The culprit is honey oak stain. Not dark walnut, not painted white, not even the avocado green that everyone loves to mock. Honey oak — that warm, orange-toned wood finish that dominated American kitchens from roughly 1985 to 2005 — signals “dated” faster than almost any other finish in residential design.
AI flagged it because the color sits in a specific tonal range that has no modern equivalent. Dark wood reads as intentional. Light wood reads as Scandinavian. Honey oak reads as a kitchen that hasn’t been touched since the Clinton administration.

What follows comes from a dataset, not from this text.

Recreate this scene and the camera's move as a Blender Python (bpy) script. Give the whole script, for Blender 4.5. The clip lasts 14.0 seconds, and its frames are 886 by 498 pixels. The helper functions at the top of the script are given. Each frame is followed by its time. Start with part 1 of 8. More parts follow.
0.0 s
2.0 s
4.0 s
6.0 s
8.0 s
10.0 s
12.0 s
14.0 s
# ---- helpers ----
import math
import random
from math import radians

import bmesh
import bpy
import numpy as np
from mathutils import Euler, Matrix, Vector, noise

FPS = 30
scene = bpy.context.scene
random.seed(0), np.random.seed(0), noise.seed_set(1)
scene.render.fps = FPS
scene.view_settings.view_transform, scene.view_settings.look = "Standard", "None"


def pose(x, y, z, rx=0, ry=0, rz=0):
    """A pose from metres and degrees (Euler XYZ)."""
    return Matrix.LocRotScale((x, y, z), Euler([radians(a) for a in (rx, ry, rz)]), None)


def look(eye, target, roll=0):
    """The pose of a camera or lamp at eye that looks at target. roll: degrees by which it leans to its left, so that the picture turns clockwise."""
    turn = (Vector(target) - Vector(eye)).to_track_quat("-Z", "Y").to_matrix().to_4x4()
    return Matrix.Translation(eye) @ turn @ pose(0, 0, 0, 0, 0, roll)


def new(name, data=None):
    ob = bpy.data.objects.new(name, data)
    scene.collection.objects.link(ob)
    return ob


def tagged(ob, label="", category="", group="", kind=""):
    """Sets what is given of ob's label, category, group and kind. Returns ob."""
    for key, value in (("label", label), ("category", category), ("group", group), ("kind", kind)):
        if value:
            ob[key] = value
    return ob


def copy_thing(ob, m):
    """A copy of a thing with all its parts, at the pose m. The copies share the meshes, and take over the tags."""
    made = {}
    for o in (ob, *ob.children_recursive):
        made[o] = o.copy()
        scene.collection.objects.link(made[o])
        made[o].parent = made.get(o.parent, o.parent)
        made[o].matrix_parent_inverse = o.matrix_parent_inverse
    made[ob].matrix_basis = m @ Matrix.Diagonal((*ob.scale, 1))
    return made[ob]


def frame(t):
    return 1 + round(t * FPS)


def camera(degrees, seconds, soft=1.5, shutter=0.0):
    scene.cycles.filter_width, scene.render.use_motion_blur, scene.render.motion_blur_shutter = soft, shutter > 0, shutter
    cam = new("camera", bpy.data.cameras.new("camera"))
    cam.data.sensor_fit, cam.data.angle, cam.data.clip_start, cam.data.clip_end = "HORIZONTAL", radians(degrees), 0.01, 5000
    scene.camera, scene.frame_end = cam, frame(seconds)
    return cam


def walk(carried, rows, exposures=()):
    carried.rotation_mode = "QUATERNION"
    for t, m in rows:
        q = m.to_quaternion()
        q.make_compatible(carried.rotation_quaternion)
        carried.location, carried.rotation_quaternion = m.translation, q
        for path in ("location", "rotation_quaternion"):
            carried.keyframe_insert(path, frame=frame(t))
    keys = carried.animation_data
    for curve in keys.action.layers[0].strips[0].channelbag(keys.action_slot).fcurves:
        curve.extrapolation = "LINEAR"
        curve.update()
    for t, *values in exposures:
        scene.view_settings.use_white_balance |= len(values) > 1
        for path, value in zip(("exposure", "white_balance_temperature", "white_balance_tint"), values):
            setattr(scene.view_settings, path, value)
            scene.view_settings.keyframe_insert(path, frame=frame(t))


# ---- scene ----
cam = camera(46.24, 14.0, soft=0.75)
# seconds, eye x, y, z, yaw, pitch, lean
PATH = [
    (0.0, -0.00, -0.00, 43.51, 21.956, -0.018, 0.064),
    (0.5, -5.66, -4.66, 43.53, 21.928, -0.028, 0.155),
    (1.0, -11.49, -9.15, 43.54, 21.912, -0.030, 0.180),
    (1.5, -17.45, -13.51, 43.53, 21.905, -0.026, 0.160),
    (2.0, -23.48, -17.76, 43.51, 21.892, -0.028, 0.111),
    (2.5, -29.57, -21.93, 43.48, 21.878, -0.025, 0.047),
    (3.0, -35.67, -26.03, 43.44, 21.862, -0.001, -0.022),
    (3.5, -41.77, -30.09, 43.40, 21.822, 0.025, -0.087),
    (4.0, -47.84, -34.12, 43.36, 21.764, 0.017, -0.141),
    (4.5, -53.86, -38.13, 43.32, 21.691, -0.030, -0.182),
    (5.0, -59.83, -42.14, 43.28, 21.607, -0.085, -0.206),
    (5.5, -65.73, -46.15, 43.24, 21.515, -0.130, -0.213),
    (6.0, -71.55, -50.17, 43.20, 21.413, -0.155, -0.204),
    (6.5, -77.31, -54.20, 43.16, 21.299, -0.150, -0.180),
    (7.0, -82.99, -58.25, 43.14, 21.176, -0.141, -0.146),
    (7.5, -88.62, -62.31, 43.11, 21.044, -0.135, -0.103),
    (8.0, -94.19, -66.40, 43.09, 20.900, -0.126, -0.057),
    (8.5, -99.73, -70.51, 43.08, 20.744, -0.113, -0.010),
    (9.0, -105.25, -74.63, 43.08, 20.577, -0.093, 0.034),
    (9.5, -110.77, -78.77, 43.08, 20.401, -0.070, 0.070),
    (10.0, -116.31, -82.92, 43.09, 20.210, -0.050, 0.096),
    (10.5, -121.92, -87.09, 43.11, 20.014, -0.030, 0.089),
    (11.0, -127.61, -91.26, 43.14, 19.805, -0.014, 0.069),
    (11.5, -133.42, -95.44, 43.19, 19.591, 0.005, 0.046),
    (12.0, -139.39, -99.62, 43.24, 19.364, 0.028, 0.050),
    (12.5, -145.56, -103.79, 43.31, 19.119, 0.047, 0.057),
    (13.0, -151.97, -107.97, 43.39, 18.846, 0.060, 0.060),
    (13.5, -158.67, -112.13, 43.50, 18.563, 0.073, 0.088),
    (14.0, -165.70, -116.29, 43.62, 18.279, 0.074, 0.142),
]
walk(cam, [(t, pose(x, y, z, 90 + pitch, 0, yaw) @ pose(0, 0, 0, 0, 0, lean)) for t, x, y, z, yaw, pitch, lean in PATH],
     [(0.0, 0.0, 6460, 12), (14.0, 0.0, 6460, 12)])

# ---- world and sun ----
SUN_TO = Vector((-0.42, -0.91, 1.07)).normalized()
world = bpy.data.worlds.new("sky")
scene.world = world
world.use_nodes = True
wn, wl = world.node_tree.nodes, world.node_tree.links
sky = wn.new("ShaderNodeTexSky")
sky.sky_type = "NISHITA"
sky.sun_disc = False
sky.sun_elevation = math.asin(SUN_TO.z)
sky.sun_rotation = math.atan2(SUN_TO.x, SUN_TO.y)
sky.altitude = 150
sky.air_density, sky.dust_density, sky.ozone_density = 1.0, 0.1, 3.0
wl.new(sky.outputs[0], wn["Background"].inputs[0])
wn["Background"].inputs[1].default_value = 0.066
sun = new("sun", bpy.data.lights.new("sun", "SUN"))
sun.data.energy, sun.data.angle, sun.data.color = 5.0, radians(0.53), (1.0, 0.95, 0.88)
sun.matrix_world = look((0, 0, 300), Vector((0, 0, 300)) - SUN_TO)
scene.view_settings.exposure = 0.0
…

The fix doesn’t require a full renovation. AI suggested that painting over existing honey oak cabinets — using a soft white, warm greige, or deep navy — can shift a kitchen’s perceived age by 15 to 20 years without touching the layout or hardware budget. A gallon of quality cabinet paint runs $50 to $80. Professional cabinet painting typically lands between $1,200 and $3,500 depending on kitchen size.

Hardware matters too. AI noted that brushed gold or matte black pulls replace the brass that usually accompanies honey oak, and that swap alone costs under $200 for most kitchens.
Walk into your kitchen and look at the cabinets with fresh eyes. If they’re pulling orange, that’s where to start.